GAAP: Generally accepted accounting principles. The rules financial accountants have to follow when handling accounting transactions and preparing financial statements. The Financial Accounting Standards Board (FASB) is the private-sector body that establishes GAAP for all non-governmental entities.
Gross Profit: Sales revenue less cost of sales but before deduction of overhead expenses. In a manufacturing company it is sales revenue less cost of sales but before deduction of non-manufacturing overheads.
Gross Margin %: (or gross profit ratio), gross profit expressed as a percentage of sales. Sales, less direct costs, divided by sales.
Intangible Asset: Assets that are not physical in nature. The most common form of intangible asset is called Goodwill. This is the customer base that the business has built up and is the principal reason that a business might sell for more than the value of the tangible assets.
Inventory: Goods held for sale to customers. Inventory can be merchandise you buy for resale, or it can be merchandise you manufacture or process, selling the end product to the customer.
Liabilities: What your business owes creditors. Liabilities are balance sheet accounts. Examples are accounts payable, payroll taxes payable, and loans payable.

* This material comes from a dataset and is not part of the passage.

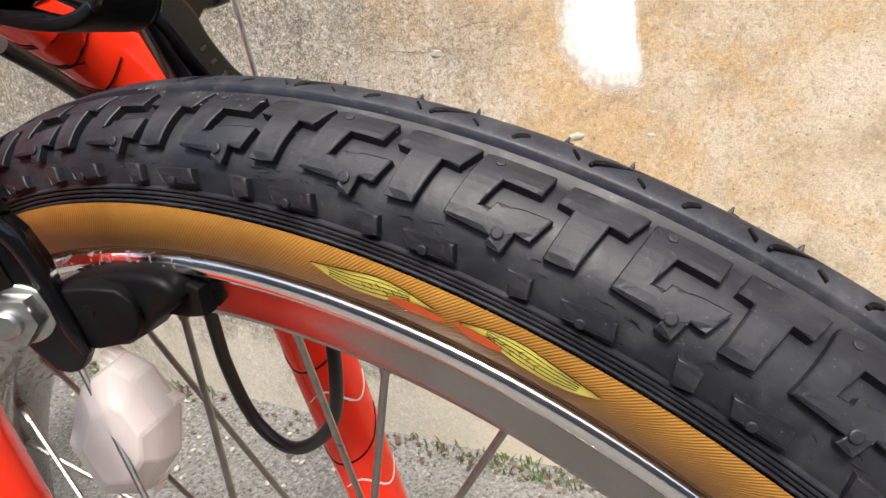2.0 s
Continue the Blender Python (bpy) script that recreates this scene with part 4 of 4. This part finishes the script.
def build_reflector():
    path = smooth_path([(-0.086, 0.004, 0.5080), (-0.066, 0.001, 0.5042), (-0.050, 0.002, 0.5015), (-0.037, 0.0035, 0.5015), (-0.0295, 0.0045, 0.5040), (-0.0260, 0.0047, 0.5085), (-0.0236, 0.0040, 0.5170), (-0.0191, 0.0025, 0.5415), (-0.0150, 0.0010, 0.5850)], 6)
    n = len(path)
    ups = [Vector((0.0, 0.1, 1)).lerp(Vector((-1, 0.35, 0.06)), min(1, max(0, (k / (n - 1) - 0.32) / 0.3))) for k in range(n)]
    bracket = part("reflector_bracket", bar(path, 0.0142, 0.0030, ups, None, 0.3), PLASTIC, bike, "bent black steel reflector bracket")
    for side in (-1, 1):
        lip = []
        for k in range(n):
            d = (Vector(path[min(k + 1, n - 1)]) - Vector(path[max(k - 1, 0)])).normalized()
            u = ups[k].normalized()
            lip.append(Vector(path[k]) + u.cross(d).normalized() * side * 0.0064 - u * 0.0012 * (1 if k > n * 0.45 else -1))
        part("bracket_lip", tube(lip, 0.00075, 8), BLACK, bracket, "folded glossy lip")
    a, b = Vector((0.40, 0.915, 0)), Vector((-0.05, 0, 1))
    o = Vector((-0.0010, -0.0065, 0.5665))
    nrm = a.normalized().cross(b.normalized())
    shape = [q[:2] for q in smooth_path([(-0.0232, -0.0195), (-0.0215, -0.0214), (-0.010, -0.0220), (0.008, -0.0208), (0.018, -0.0165), (0.0232, -0.009), (0.0236, 0.004), (0.0236, 0.0200), (0.0215, 0.0222), (-0.0215, 0.0222), (-0.0232, 0.0200), (-0.0234, 0.0), (-0.0232, -0.0195)], 4)[:-1]]
    back = part("reflector_body", prism(shape, a, b, o - nrm * 0.004, 0.0045), PLASTIC, bike, "black reflector housing")
    part("lens", prism([(x * 0.93, y * 0.93) for x, y in shape], a, b, o + nrm * 0.0027, 0.0008), CLEAR, back, "clear faceted reflector lens")
    frame_line = [o + a.normalized() * x + b.normalized() * y + nrm * 0.0022 for x, y in shape + shape[:1]]
    part("lens_frame", tube(frame_line, 0.0011, 10, None, 1.6, nrm), PLASTIC, back, "black frame round the lens")
    part("rim_strip", prism([(-0.0236, -0.021), (-0.0215, -0.021), (-0.0215, 0.022), (-0.0236, 0.022)], a, b, o - nrm * 0.0045, 0.0115), PLASTIC, back)
    facet, dark = bmesh.new(), bmesh.new()
    for i in range(17):
        for j in range(13):
            x, y = -0.024 + 0.003 * i + (0.0015 if j % 2 else 0), -0.0185 + 0.003 * j
            if abs(x) > 0.0215 or abs(y) > 0.0200 or (x > 0.010 and y < -0.0175) or (x > 0.017 and y < -0.0130):
                continue
            facet_to = dark if i > 8 and (i + j) % 2 and x < 0.016 else facet
            c = o + a.normalized() * x + b.normalized() * y + nrm * 0.0012
            tip = facet_to.verts.new(c + nrm * 0.0013 + a.normalized() * 0.0005 * math.sin(i * 2.3 + j) + b.normalized() * 0.0005 * math.cos(i + j * 1.7))
            vs = [facet_to.verts.new(c + a.normalized() * 0.00165 * math.cos(radians(q)) + b.normalized() * 0.00165 * math.sin(radians(q))) for q in range(30, 390, 60)]
            for k in range(6):
                facet_to.faces.new((vs[k - 1], vs[k], tip))
    part("silver_backing", prism([(x * 0.92, y * 0.92) for x, y in shape], a, b, o + nrm * 0.0006, 0.0004), FACET, back, "silvered backing")
    tagged(part("dark_facets", dark, PLASTIC, back, "dark prism facets", smooth=False), kind="stuff")
    tagged(part("facets", facet, FACET, back, "silver prism facets", smooth=False), kind="stuff")
    for ob in [back, *back.children]:
        for v in ob.data.vertices:
            d = (v.co - o) * 0.9
            v.co = o + d - a.normalized() * (0.14 * d.dot(a.normalized()) + 0.0014)
    part("reflector_stay", bar([o - nrm * 0.003, (-0.0165, 0.0015, 0.5680)], 0.010, 0.004, (0, 0, 1)), PLASTIC, bracket)


build_reflector()


def build_spoke_reflector():
    """A faceted milky block clipped on the spokes."""
    edge = [(-0.088, 0.389), (-0.066, 0.404), (-0.055, 0.402), (-0.047, 0.388), (-0.053, 0.368), (-0.073, 0.344), (-0.098, 0.334), (-0.109, 0.357)]
    cx, cz = sum(x for x, _ in edge) / 8, sum(z for _, z in edge) / 8
    bm = bmesh.new()
    rings = []
    for y, k, sx in ((-0.0075, 0.55, 0.004), (-0.0030, 0.92, 0.0), (0.0040, 1.0, 0.0), (0.0110, 0.62, 0.0)):
        rings.append([bm.verts.new((cx + sx + (x - cx) * k, y, cz + (z - cz) * k)) for x, z in edge])
    for a, b in zip(rings, rings[1:]):
        for j in range(8):
            bm.faces.new((a[j - 1], a[j], b[j], b[j - 1]))
    bm.faces.new(rings[0]), bm.faces.new(rings[-1])
    bmesh.ops.bevel(bm, geom=list(bm.edges), offset=0.0008, segments=1, affect="EDGES")
    body = part("spoke_reflector", bm, MILKY, bike, "milky white plastic spoke reflector", smooth=False)
    core = bmesh.new()
    b = Vector((0.46, 0, 0.89)).normalized()
    a = b.cross(Vector((0, 1, 0)))
    for k in range(11):
        q = Vector((cx, 0.004, cz)) + b * (-0.024 + 0.005 * k)
        bar([q - a * 0.016, q + a * 0.016], 0.0036, 0.004, (0, 1, 0), core)
    tagged(part("prism_core", core, WHITE, body), kind="stuff")


build_spoke_reflector()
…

Long-term liabilities: Liabilities not due within one year. An example would be a mortgage payable, or accrued expenses.
Net Income:Gross income less expenses; represents a business's profit for a given year.
Profit and Loss Account (P&L): One of the three principal business reporting and measuring tools (along with the balance sheet and cashflow statement). The P&L shows profit performance, which often has little to do with cash, stocks and assets (which must be viewed from a separate perspective using balance sheet and cashflow statement). The P&L typically shows sales revenues, cost of sales/cost of goods sold, generally a gross profit margin (sometimes called 'contribution'), fixed overheads and or operating expenses, and then profit before tax figure.
Profit and Loss Statement: Also called an income statement or "P&L." Lists income, expenses, and net profit (or loss). The net profit (or loss) is equal to your income minus your expenses..
Return on Sales: the ratio of profit to sales expressed as a percentage.
Revenue: amounts charged to customers for goods or services rendered.
Variable Cost: A cost which varies with sales or operational volumes, eg materials, fuel, commission payments.
Trial Balance: A trial balance is prepared at the end of an accounting period by adding up all the account balances in your general ledger. The debit balances should equal the credit balances.
Unearned Revenue: Also called prepaid income, it represents money you have received in advance of providing a service to your customer. It is actually a liability of your business because you still owe the service to the customer.
Variance Reporting: Monitoring actual income and expenditures against the Budget, Forecast, or prior year.
What If Scenario: Analysis of the economic effect of possible future situations i.e. economic downturns, loss of customers, changes in interest rates, new competitors or technologies.
Working Capital: Current assets less current liabilities, representing the required investment, continually circulating, to finance stock, debtors, and work in progress.
Zero Based Budgeting: Method for preparing cash flow budgets and operating plans which every year must start from scratch with no pre-authorized funds. Unlike the traditional (incremental) budgeting in which past sales and expenditure trends are assumed to continue, ZBB requires each activity to be justified on the basis of cost-benefit analysis, assumes that no present commitment exists, and that there is no balance to be carried forward.